**Problem requirements**
Return each line of the listing that contains the string "recreates".

>> Begin Task inputs

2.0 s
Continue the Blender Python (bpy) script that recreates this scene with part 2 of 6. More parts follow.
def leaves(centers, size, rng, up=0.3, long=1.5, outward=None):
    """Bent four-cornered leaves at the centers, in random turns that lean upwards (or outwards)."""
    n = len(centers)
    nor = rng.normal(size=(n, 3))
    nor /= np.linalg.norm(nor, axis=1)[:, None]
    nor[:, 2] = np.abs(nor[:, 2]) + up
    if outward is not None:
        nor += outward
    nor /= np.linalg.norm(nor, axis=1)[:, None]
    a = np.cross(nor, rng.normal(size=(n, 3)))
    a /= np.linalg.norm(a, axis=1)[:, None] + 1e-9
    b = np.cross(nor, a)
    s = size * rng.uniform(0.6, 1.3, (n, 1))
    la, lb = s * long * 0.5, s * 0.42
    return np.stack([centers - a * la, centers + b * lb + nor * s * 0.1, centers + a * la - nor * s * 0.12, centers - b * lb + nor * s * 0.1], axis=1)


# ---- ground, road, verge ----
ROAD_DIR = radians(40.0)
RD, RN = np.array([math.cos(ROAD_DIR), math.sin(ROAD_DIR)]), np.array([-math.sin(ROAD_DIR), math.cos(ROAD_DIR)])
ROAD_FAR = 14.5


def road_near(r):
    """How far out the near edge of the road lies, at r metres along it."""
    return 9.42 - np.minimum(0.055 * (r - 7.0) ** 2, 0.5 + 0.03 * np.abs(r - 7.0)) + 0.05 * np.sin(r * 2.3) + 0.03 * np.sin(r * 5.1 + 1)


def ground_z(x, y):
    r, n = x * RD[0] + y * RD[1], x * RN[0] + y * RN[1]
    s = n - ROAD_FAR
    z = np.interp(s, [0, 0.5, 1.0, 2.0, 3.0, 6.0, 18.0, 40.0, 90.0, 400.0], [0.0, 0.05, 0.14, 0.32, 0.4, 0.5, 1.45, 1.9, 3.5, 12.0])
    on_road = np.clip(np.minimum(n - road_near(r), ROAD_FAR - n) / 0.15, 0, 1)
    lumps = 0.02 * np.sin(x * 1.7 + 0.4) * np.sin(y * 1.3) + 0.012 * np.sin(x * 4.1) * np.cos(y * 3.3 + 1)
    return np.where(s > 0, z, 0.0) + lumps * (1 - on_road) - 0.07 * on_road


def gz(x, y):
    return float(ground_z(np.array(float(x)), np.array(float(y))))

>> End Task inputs
>> Begin Task inputs

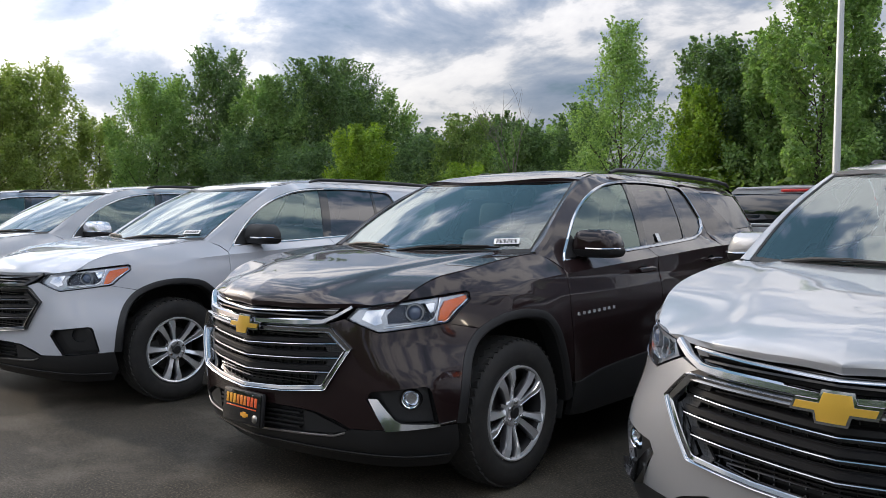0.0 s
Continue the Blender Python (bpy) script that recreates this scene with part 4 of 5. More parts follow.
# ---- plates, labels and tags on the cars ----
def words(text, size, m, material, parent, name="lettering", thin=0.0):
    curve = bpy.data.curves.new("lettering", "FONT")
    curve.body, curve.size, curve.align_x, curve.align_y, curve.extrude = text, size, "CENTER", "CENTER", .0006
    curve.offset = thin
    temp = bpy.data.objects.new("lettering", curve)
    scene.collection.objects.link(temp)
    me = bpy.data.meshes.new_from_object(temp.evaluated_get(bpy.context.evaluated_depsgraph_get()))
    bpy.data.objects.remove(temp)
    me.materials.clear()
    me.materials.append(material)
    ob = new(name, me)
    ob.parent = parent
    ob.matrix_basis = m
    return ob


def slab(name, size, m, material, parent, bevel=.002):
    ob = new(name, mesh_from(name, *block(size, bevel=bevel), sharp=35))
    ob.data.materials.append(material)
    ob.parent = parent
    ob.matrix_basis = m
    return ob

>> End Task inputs

**Final result**
Continue the Blender Python (bpy) script that recreates this scene with part 2 of 6. More parts follow.
Continue the Blender Python (bpy) script that recreates this scene with part 4 of 5. More parts follow.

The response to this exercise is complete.